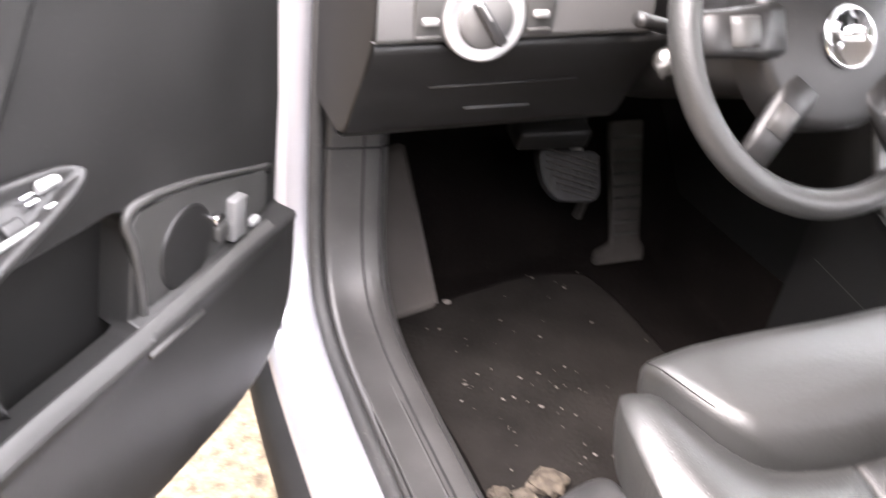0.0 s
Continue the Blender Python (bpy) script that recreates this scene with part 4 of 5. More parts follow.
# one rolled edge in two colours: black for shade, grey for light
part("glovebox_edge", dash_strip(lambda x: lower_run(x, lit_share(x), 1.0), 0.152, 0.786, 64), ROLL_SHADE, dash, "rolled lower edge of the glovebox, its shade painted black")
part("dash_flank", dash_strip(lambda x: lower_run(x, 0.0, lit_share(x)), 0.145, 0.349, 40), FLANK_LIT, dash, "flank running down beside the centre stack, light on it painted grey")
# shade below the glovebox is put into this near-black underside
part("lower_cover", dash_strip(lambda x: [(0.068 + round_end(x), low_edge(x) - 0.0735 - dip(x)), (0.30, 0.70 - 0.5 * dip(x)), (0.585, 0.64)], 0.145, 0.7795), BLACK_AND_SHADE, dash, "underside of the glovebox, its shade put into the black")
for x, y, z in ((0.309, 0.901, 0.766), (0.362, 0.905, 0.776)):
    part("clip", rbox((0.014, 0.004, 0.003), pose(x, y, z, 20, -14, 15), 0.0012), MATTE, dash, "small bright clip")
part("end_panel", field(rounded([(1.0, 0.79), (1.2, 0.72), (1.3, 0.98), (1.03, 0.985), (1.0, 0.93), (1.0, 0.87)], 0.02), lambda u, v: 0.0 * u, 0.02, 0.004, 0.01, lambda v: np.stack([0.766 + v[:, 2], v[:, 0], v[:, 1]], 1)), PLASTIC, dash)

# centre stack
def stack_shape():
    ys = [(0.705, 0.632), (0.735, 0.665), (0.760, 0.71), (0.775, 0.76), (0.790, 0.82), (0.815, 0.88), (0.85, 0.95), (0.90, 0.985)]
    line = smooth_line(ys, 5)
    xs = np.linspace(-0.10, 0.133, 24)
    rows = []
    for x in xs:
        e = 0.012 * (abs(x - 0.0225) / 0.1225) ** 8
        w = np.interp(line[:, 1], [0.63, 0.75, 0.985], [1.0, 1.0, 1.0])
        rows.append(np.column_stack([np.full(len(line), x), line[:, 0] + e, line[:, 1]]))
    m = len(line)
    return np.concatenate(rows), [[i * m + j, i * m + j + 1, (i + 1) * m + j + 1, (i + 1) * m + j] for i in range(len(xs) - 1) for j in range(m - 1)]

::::

Exclude the pictures. Write out the remaining data exactly.

§ Result
0.0 s
Continue the Blender Python (bpy) script that recreates this scene with part 4 of 5. More parts follow.
# one rolled edge in two colours: black for shade, grey for light
part("glovebox_edge", dash_strip(lambda x: lower_run(x, lit_share(x), 1.0), 0.152, 0.786, 64), ROLL_SHADE, dash, "rolled lower edge of the glovebox, its shade painted black")
part("dash_flank", dash_strip(lambda x: lower_run(x, 0.0, lit_share(x)), 0.145, 0.349, 40), FLANK_LIT, dash, "flank running down beside the centre stack, light on it painted grey")
# shade below the glovebox is put into this near-black underside
part("lower_cover", dash_strip(lambda x: [(0.068 + round_end(x), low_edge(x) - 0.0735 - dip(x)), (0.30, 0.70 - 0.5 * dip(x)), (0.585, 0.64)], 0.145, 0.7795), BLACK_AND_SHADE, dash, "underside of the glovebox, its shade put into the black")
for x, y, z in ((0.309, 0.901, 0.766), (0.362, 0.905, 0.776)):
    part("clip", rbox((0.014, 0.004, 0.003), pose(x, y, z, 20, -14, 15), 0.0012), MATTE, dash, "small bright clip")
part("end_panel", field(rounded([(1.0, 0.79), (1.2, 0.72), (1.3, 0.98), (1.03, 0.985), (1.0, 0.93), (1.0, 0.87)], 0.02), lambda u, v: 0.0 * u, 0.02, 0.004, 0.01, lambda v: np.stack([0.766 + v[:, 2], v[:, 0], v[:, 1]], 1)), PLASTIC, dash)

# centre stack
def stack_shape():
    ys = [(0.705, 0.632), (0.735, 0.665), (0.760, 0.71), (0.775, 0.76), (0.790, 0.82), (0.815, 0.88), (0.85, 0.95), (0.90, 0.985)]
    line = smooth_line(ys, 5)
    xs = np.linspace(-0.10, 0.133, 24)
    rows = []
    for x in xs:
        e = 0.012 * (abs(x - 0.0225) / 0.1225) ** 8
        w = np.interp(line[:, 1], [0.63, 0.75, 0.985], [1.0, 1.0, 1.0])
        rows.append(np.column_stack([np.full(len(line), x), line[:, 0] + e, line[:, 1]]))
    m = len(line)
    return np.concatenate(rows), [[i * m + j, i * m + j + 1, (i + 1) * m + j + 1, (i + 1) * m + j] for i in range(len(xs) - 1) for j in range(m - 1)]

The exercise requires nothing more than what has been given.